If the applicant is renting, they can prove they have an excellent rental history and use it to boost their application in place of genuine savings. Now, that only works for applicants renting through a property manager. Sometimes applicants renting from a private landlord find that the bank is reluctant to accept the landlord’s word because banks tend to trust the feedback from a property manager more than they do from a private landlord.
3. Don’t make significant changes between pre-approval and settlement
Make sure your financial circumstances don’t change from when you apply for finance to at least settlement. A fundamental mistake is that buyers receive pre-approval and then quit their job, apply for a car loan or increase their credit card limit. People don’t realise how this impacts their application. It would be best to keep your financial and employment situation stable from when you apply until you settle and move in.
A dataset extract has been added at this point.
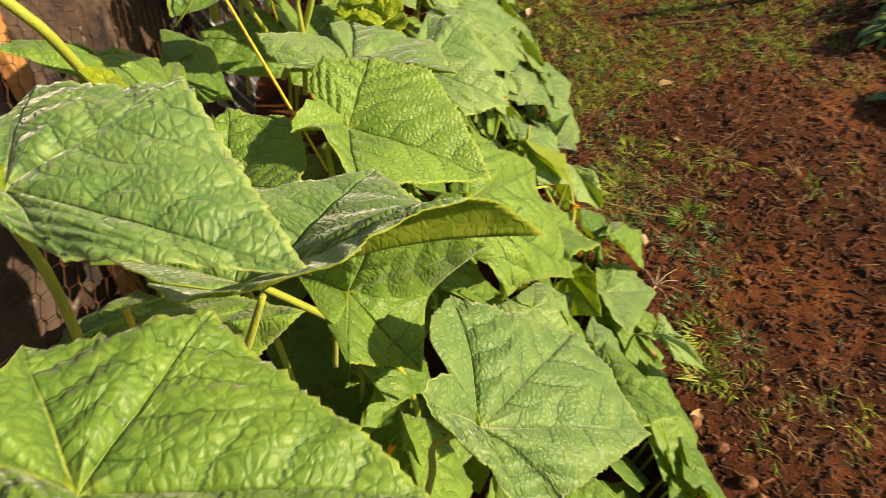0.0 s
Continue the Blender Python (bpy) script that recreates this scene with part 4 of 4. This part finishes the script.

Then you can do what you like.
No deposit loans, guarantors and other options
You can’t borrow 100% anymore, as lenders consider it too risky (a lesson they learned from watching the GFC unfold in other countries). The exception to this is a parental guarantee. If your parents own property, they can theoretically guarantee a portion of your deposit for you. It’s a little complicated, and unfortunately, it’s not an option for everyone. Take a look at our guide to learn more about guarantor home loans. If your parents are even more generous and financially comfortable, they could gift you the deposit.
Another option is to sell shares or other assets. You can sell off investment and use the cash as a deposit, but you still may need to satisfy the genuine savings rule.